Speaker
Description
The Super-Kamiokande experiment (SK) is the famed water Cherenkov detector which discovered the oscillation of atmospheric neutrinos. As a result of the oscillation of atmospheric muon neutrinos, tau neutrinos are expected to appear. Therefore, direct detection of tau neutrinos in the atmosphere provides unambiguous confirmation of the phenomenon of neutrino oscillation. Moreover, identifying and reducing tau neutrino background in the atmospheric oscillation analysis would increase the mass hierarchy sensitivity of SK.
In 2018, SK excluded the hypothesis of no tau appearance with a significance level of 4.6$\sigma$. SK used machine learning techniques of neural networks (NNs) to classify the tau charged-current interactions from the interactions of the atmospheric muon and electron neutrinos. The present NN of SK is a multilayer perceptron, with a single hidden layer. My research involves upgrading the NN for better classification, such as with the implementation of the more sophisticated algorithms of convoluted NNs.

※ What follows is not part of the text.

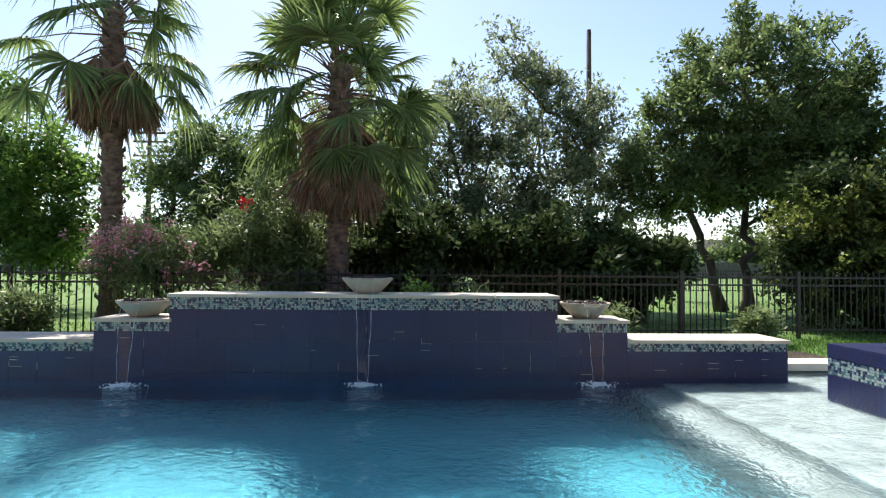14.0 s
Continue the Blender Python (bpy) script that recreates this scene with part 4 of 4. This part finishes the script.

In particular, the signatures to classify these interactions are expected to be seen in neutrons, which are copiously produced in the particle showers arising from the tau and atmospheric neutrino interactions. So far, information related to neutrons has never been used at SK for discerning tau neutrinos. The prospect of expanding the NN with new inputs about neutron captures is under consideration, owing to the enhanced detection of neutrons with the addition of gadolinium in SK. Preliminary results show that this additional information shall improve the NN classification, and hence, the detection of tau neutrinos.